## WRITTEN TASK
Only the lines holding the string "that" are needed. Copy each one.

___

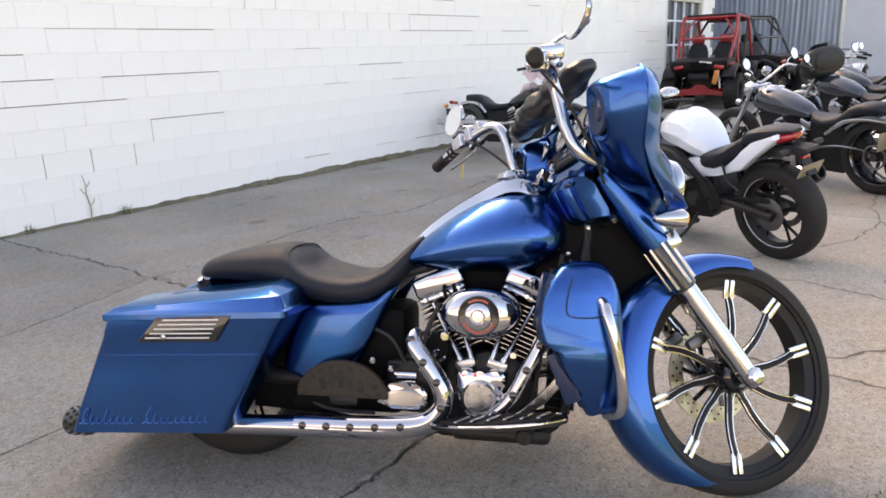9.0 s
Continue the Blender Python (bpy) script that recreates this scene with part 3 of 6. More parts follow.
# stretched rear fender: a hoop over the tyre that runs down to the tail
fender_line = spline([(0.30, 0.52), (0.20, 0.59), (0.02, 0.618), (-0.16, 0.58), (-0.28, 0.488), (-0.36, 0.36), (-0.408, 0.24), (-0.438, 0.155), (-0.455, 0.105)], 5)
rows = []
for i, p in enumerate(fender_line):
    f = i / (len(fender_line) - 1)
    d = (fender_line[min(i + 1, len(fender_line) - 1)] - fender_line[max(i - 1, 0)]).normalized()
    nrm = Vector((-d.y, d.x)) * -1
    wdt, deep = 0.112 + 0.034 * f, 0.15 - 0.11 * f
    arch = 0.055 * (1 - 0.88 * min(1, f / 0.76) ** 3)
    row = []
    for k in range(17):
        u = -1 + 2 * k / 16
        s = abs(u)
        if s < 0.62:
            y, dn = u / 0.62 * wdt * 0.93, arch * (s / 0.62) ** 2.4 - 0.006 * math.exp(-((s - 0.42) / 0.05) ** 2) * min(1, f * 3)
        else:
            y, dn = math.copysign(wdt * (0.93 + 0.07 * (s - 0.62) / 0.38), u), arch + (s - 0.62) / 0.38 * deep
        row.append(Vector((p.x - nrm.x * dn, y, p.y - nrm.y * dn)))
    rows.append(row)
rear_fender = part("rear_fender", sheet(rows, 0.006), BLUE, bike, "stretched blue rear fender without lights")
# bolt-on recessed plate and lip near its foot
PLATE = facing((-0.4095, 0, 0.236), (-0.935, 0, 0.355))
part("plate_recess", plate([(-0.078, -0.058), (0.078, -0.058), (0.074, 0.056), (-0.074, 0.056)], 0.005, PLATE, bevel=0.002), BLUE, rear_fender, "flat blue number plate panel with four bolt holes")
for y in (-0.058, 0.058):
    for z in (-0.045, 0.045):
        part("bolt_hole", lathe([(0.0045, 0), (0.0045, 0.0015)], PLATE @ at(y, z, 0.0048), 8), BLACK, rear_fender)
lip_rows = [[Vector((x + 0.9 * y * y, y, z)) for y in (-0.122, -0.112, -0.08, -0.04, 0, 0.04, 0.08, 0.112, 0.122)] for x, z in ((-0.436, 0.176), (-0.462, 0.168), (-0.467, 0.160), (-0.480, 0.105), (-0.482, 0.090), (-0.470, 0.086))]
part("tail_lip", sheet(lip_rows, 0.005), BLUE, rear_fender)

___

## WRITTEN ANSWER
Continue the Blender Python (bpy) script that recreates this scene with part 3 of 6. More parts follow.
# stretched rear fender: a hoop over the tyre that runs down to the tail